What is being asked
The lines to extract begin at the one containing "Continue the Blender" and run to the end of the listing; set them down exactly and alone.

Data lines

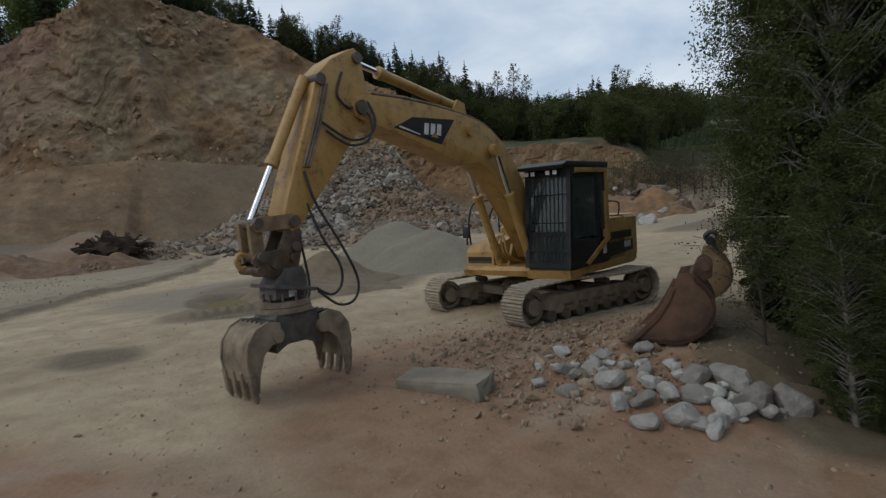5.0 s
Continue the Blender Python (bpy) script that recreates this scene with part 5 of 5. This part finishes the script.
add_prism(gb, [(GC + 0.40, 1.07), (GC + 0.46, 0.92), (GC + 0.48, 0.66), (GC + 0.44, 0.52), (GC + 0.22, 0.62), (GC - 0.22, 0.62), (GC - 0.44, 0.52), (GC - 0.48, 0.66), (GC - 0.46, 0.92), (GC - 0.40, 1.07)], -0.36, 0.36, 0.02)
part("grapple_body", gb, GRAPPLE, gp)
part("body_slot", prism([(GC + 0.2, 0.82), (GC + 0.2, 0.85), (GC - 0.2, 0.85), (GC - 0.2, 0.82)], 0.362, 0.366), STEEL, gp)
for s in (-1, 1):
    outl = [(0.40, 0.98), (0.62, 1.03), (0.85, 0.95), (1.02, 0.76), (1.06, 0.5), (1.0, 0.2), (0.94, 0.05), (0.88, 0.06), (0.84, 0.3), (0.74, 0.56), (0.58, 0.68), (0.40, 0.70)]
    jb = bmesh.new()
    for x0, x1 in ((-0.46, -0.41), (0.41, 0.46)):
        add_prism(jb, [(GC + s * f, u) for f, u in outl], x0, x1, 0.008)
    shell = [(0.62, 1.01), (0.84, 0.93), (1.0, 0.75), (1.04, 0.5), (0.985, 0.2), (0.945, 0.2), (0.99, 0.5), (0.95, 0.72), (0.81, 0.88), (0.62, 0.96)]
    add_prism(jb, [(GC + s * f, u) for f, u in shell], -0.42, 0.42)
    add_rod(jb, P(-0.5, GC + s * 0.46, 0.80), P(0.5, GC + s * 0.46, 0.80), 0.10)
    for x in (-0.25, 0.25):
        add_prism(jb, [(GC + s * f, u) for f, u in [(0.40, 0.92), (0.75, 0.9), (0.92, 0.7), (0.7, 0.6), (0.42, 0.72)]], x - 0.03, x + 0.03)
    jaw = part("jaw", jb, DUST, gp, "dusty curved grapple jaw")
    for k in range(4):
        x = -0.42 + 0.28 * k
        tooth = prism([(GC + s * f, u) for f, u in [(1.045, 0.34), (1.0, 0.02), (0.93, -0.09), (0.895, -0.02), (0.93, 0.15), (0.97, 0.36)]], x - 0.055, x + 0.055, 0.012)
        part("tooth", tooth, DUST, jaw)
    for k in range(5):
        part("grille_bar", rod(P(-0.3 + 0.15 * k, GC + s * 0.42, 1.0), P(-0.3 + 0.15 * k, GC + s * 0.68, 1.01), 0.018, seg=8), GRAPPLE, jaw)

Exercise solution
Continue the Blender Python (bpy) script that recreates this scene with part 5 of 5. This part finishes the script.
add_prism(gb, [(GC + 0.40, 1.07), (GC + 0.46, 0.92), (GC + 0.48, 0.66), (GC + 0.44, 0.52), (GC + 0.22, 0.62), (GC - 0.22, 0.62), (GC - 0.44, 0.52), (GC - 0.48, 0.66), (GC - 0.46, 0.92), (GC - 0.40, 1.07)], -0.36, 0.36, 0.02)
part("grapple_body", gb, GRAPPLE, gp)
part("body_slot", prism([(GC + 0.2, 0.82), (GC + 0.2, 0.85), (GC - 0.2, 0.85), (GC - 0.2, 0.82)], 0.362, 0.366), STEEL, gp)
for s in (-1, 1):
    outl = [(0.40, 0.98), (0.62, 1.03), (0.85, 0.95), (1.02, 0.76), (1.06, 0.5), (1.0, 0.2), (0.94, 0.05), (0.88, 0.06), (0.84, 0.3), (0.74, 0.56), (0.58, 0.68), (0.40, 0.70)]
    jb = bmesh.new()
    for x0, x1 in ((-0.46, -0.41), (0.41, 0.46)):
        add_prism(jb, [(GC + s * f, u) for f, u in outl], x0, x1, 0.008)
    shell = [(0.62, 1.01), (0.84, 0.93), (1.0, 0.75), (1.04, 0.5), (0.985, 0.2), (0.945, 0.2), (0.99, 0.5), (0.95, 0.72), (0.81, 0.88), (0.62, 0.96)]
    add_prism(jb, [(GC + s * f, u) for f, u in shell], -0.42, 0.42)
    add_rod(jb, P(-0.5, GC + s * 0.46, 0.80), P(0.5, GC + s * 0.46, 0.80), 0.10)
    for x in (-0.25, 0.25):
        add_prism(jb, [(GC + s * f, u) for f, u in [(0.40, 0.92), (0.75, 0.9), (0.92, 0.7), (0.7, 0.6), (0.42, 0.72)]], x - 0.03, x + 0.03)
    jaw = part("jaw", jb, DUST, gp, "dusty curved grapple jaw")
    for k in range(4):
        x = -0.42 + 0.28 * k
        tooth = prism([(GC + s * f, u) for f, u in [(1.045, 0.34), (1.0, 0.02), (0.93, -0.09), (0.895, -0.02), (0.93, 0.15), (0.97, 0.36)]], x - 0.055, x + 0.055, 0.012)
        part("tooth", tooth, DUST, jaw)
    for k in range(5):
        part("grille_bar", rod(P(-0.3 + 0.15 * k, GC + s * 0.42, 1.0), P(-0.3 + 0.15 * k, GC + s * 0.68, 1.01), 0.018, seg=8), GRAPPLE, jaw)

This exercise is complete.